PROBLEM ▸ Return the lines from the one that contains "scene.view_settings.use_white_balance |= len(values)" through the one that contains "scene.view_settings.keyframe_insert(path, frame=frame(t))", both included, exactly as written and with nothing added.

SUPPLIED DATA ▸
• • • •

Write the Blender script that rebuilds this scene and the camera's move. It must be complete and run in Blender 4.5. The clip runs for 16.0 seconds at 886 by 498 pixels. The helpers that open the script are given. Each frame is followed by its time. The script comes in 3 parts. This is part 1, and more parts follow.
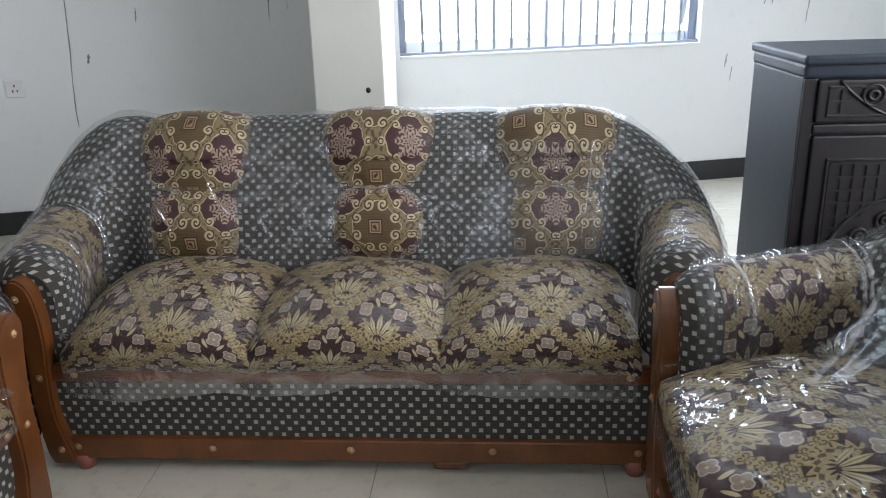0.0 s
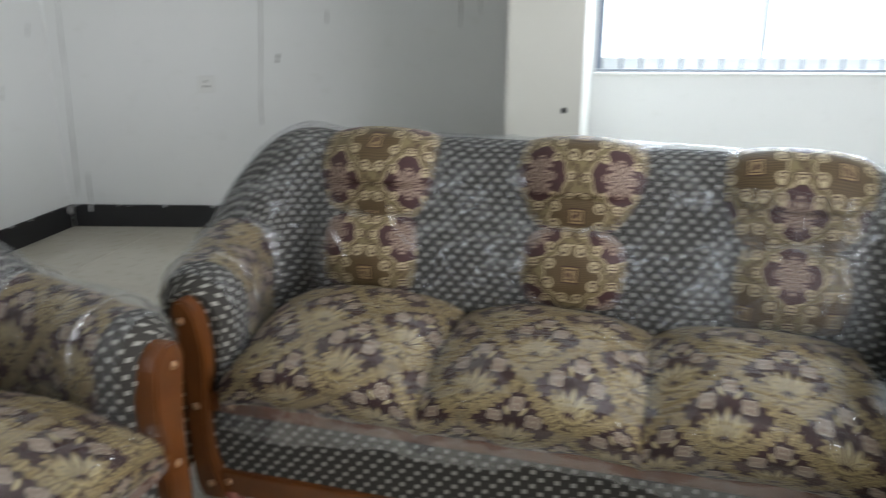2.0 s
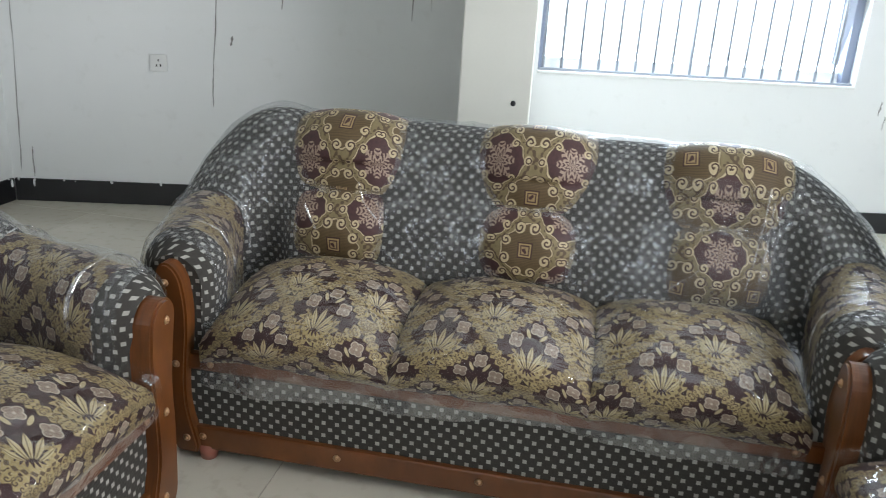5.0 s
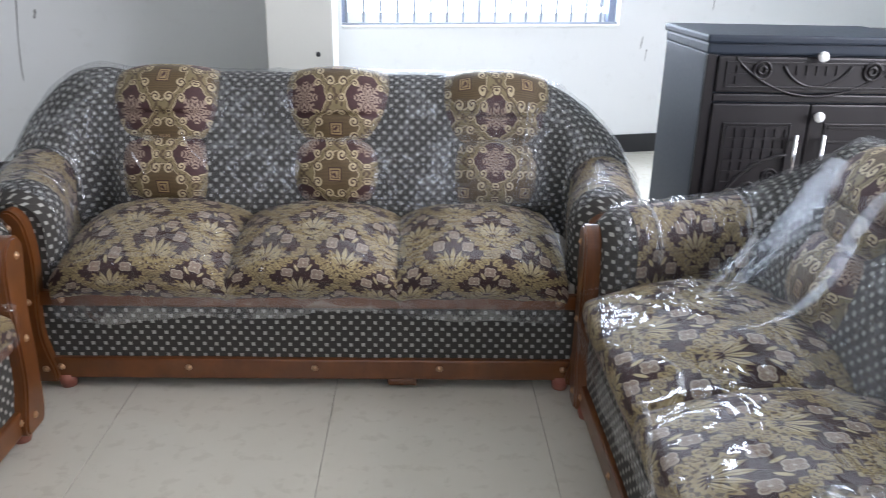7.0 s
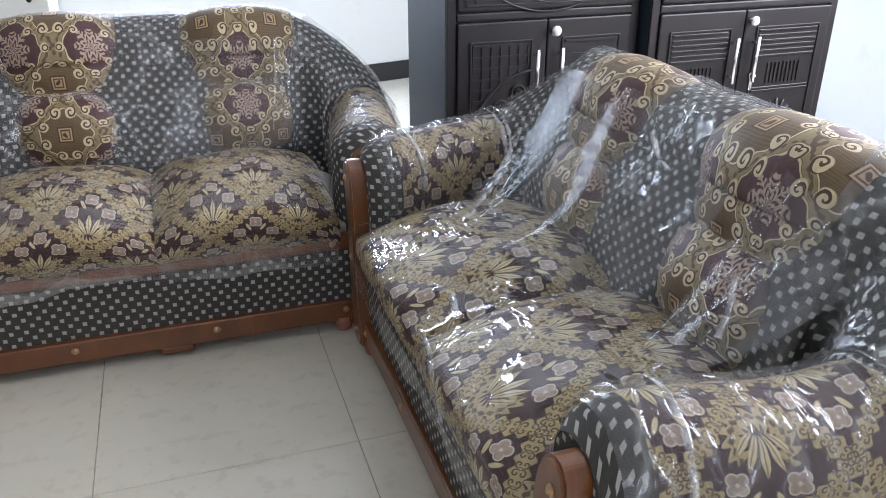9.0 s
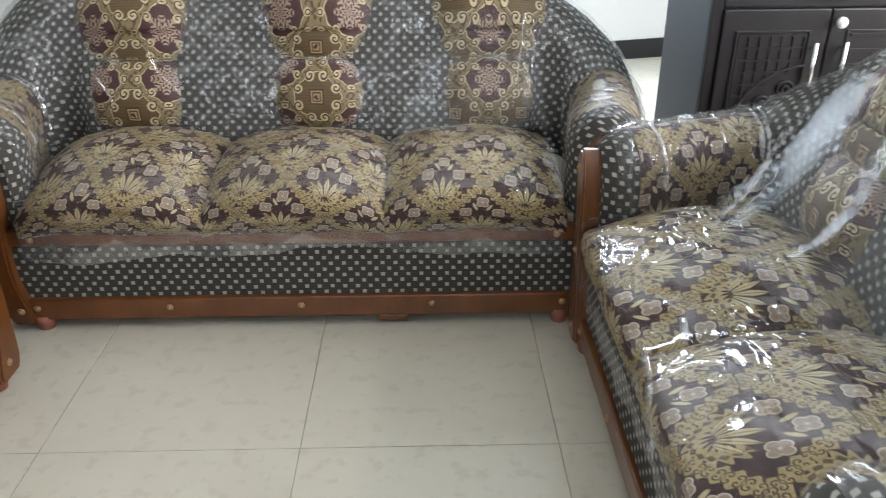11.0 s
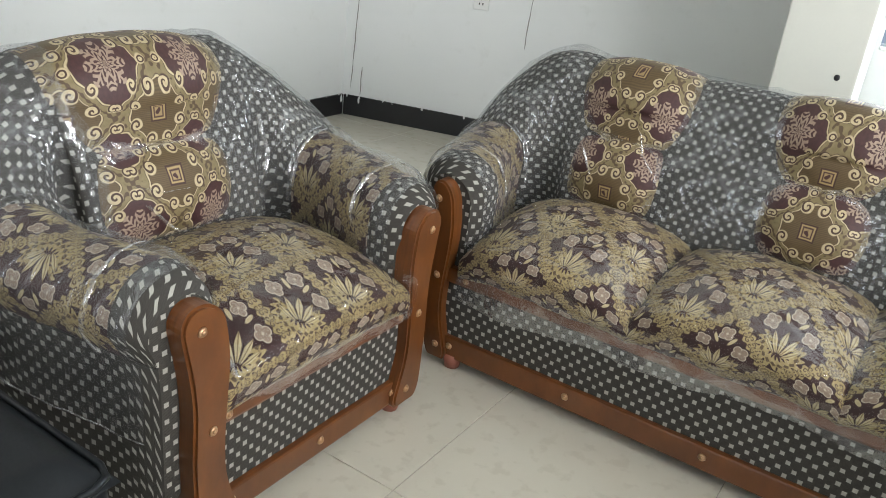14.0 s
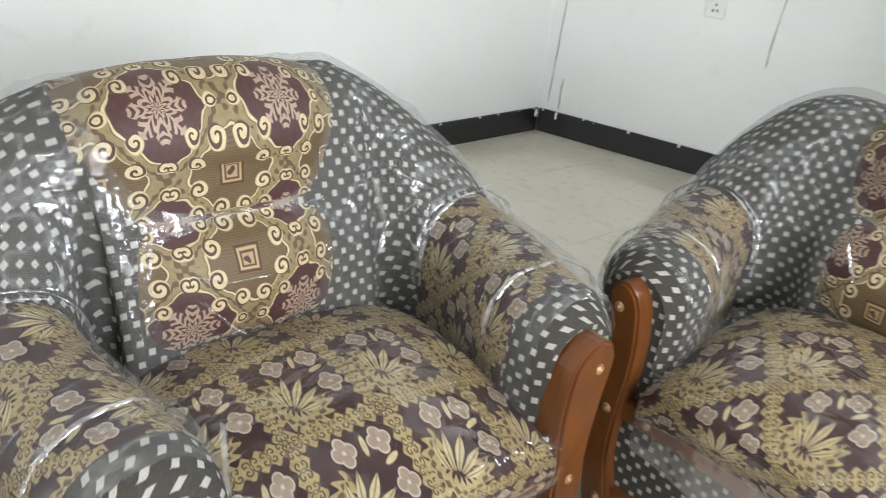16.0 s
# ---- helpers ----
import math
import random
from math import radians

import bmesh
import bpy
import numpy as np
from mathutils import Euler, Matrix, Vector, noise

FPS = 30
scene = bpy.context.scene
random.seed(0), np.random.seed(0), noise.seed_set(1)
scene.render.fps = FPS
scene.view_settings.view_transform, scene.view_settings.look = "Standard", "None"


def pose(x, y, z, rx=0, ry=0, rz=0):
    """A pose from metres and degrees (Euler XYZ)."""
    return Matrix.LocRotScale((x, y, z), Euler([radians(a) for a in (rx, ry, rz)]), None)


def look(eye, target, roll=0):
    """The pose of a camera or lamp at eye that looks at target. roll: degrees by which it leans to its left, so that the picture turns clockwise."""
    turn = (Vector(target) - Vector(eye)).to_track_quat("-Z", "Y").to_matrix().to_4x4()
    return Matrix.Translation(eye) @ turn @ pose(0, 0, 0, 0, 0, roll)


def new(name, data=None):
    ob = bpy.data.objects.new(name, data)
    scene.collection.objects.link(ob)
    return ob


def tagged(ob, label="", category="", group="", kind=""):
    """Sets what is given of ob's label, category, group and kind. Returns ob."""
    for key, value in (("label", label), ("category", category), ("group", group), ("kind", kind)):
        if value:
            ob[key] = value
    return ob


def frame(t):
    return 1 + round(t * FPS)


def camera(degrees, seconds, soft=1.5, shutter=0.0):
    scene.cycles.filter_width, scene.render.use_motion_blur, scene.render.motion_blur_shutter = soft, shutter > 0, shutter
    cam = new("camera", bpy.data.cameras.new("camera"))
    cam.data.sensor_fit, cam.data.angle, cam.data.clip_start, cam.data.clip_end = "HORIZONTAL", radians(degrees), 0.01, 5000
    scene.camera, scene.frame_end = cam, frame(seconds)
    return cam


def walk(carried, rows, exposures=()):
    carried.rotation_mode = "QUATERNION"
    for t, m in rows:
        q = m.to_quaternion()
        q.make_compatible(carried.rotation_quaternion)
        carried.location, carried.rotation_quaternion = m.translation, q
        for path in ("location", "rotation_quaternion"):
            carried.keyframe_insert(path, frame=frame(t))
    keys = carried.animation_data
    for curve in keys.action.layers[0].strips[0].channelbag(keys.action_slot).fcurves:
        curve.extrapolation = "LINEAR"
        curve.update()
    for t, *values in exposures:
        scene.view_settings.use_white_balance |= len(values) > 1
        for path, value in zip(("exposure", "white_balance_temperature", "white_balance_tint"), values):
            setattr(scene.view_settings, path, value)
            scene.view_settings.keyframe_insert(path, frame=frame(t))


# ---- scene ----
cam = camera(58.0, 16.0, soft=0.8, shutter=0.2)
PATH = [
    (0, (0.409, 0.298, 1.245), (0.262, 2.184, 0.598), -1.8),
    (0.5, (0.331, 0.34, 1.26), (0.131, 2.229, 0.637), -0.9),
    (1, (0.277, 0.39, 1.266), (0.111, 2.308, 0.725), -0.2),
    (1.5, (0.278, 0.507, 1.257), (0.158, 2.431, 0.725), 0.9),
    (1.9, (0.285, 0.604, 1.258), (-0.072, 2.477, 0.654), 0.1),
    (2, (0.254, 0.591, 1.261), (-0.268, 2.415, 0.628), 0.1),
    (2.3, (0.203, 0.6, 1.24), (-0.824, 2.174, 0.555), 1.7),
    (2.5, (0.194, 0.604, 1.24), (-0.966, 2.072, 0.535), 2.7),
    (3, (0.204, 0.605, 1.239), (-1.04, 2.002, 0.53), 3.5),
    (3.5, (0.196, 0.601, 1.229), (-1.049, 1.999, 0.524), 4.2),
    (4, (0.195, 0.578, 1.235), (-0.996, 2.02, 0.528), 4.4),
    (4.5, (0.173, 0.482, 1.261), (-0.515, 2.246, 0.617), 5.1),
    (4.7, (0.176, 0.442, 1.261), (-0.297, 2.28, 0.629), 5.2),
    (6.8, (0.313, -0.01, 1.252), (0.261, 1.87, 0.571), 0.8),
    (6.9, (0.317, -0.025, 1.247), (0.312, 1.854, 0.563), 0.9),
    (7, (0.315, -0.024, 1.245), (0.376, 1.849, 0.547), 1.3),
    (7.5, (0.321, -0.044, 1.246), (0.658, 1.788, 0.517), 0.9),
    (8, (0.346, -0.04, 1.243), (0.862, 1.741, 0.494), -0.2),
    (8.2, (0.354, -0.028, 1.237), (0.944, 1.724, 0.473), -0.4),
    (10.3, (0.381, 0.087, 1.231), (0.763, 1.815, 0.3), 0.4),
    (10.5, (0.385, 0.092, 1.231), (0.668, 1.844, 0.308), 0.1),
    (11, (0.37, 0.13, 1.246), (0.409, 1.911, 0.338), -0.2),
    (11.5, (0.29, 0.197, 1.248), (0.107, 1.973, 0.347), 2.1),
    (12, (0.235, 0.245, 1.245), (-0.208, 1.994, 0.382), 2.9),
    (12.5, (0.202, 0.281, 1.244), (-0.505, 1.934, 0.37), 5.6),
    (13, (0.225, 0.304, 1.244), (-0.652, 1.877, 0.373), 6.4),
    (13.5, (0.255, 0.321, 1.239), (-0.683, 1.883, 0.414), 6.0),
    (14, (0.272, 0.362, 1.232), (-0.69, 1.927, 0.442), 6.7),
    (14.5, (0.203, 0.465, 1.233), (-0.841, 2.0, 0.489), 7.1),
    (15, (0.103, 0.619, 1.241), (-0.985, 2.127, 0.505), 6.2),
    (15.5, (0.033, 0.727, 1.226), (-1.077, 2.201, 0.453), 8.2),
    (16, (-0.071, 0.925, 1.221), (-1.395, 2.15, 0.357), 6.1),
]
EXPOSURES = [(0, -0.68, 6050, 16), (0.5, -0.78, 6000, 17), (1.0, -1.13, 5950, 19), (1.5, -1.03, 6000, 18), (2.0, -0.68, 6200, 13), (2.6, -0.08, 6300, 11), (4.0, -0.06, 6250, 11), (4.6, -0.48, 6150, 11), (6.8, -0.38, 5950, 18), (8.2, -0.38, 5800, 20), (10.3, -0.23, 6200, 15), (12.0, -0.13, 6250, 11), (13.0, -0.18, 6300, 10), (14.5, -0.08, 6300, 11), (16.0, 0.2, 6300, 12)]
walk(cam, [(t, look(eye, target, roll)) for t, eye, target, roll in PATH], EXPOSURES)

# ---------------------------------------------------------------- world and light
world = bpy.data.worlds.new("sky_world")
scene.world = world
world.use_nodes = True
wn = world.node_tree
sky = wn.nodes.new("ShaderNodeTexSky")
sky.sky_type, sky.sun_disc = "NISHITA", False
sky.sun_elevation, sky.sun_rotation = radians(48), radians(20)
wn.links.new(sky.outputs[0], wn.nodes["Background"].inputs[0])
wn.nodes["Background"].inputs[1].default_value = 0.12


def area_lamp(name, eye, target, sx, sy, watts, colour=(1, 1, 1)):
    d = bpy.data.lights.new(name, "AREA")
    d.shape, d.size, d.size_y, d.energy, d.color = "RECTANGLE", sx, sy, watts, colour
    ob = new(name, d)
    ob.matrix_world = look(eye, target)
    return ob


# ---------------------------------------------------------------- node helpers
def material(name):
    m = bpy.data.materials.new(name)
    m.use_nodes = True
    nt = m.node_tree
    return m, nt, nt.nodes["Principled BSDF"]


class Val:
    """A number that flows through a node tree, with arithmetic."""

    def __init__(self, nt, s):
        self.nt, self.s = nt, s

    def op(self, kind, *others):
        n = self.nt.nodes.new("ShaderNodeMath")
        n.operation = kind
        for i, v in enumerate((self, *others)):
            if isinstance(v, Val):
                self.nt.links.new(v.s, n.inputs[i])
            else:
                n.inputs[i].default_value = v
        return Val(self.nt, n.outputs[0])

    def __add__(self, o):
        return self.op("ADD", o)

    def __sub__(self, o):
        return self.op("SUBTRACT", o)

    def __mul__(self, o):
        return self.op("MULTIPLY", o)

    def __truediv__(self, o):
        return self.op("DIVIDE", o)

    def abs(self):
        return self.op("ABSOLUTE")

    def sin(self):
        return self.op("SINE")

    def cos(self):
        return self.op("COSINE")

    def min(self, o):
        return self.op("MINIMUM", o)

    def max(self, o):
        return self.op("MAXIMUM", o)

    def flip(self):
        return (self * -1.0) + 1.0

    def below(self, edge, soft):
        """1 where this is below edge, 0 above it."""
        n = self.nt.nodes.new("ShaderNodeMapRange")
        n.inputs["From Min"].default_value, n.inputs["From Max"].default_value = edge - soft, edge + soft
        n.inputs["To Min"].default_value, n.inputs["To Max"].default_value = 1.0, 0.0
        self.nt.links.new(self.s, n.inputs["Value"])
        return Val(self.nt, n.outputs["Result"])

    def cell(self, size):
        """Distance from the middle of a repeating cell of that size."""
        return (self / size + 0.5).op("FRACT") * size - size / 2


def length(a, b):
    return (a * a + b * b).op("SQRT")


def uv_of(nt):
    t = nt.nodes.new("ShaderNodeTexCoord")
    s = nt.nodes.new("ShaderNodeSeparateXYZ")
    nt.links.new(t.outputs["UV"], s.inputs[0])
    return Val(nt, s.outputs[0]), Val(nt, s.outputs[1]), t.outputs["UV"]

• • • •

ANSWER TO THIS EXERCISE ▸
        scene.view_settings.use_white_balance |= len(values) > 1
        for path, value in zip(("exposure", "white_balance_temperature", "white_balance_tint"), values):
            setattr(scene.view_settings, path, value)
            scene.view_settings.keyframe_insert(path, frame=frame(t))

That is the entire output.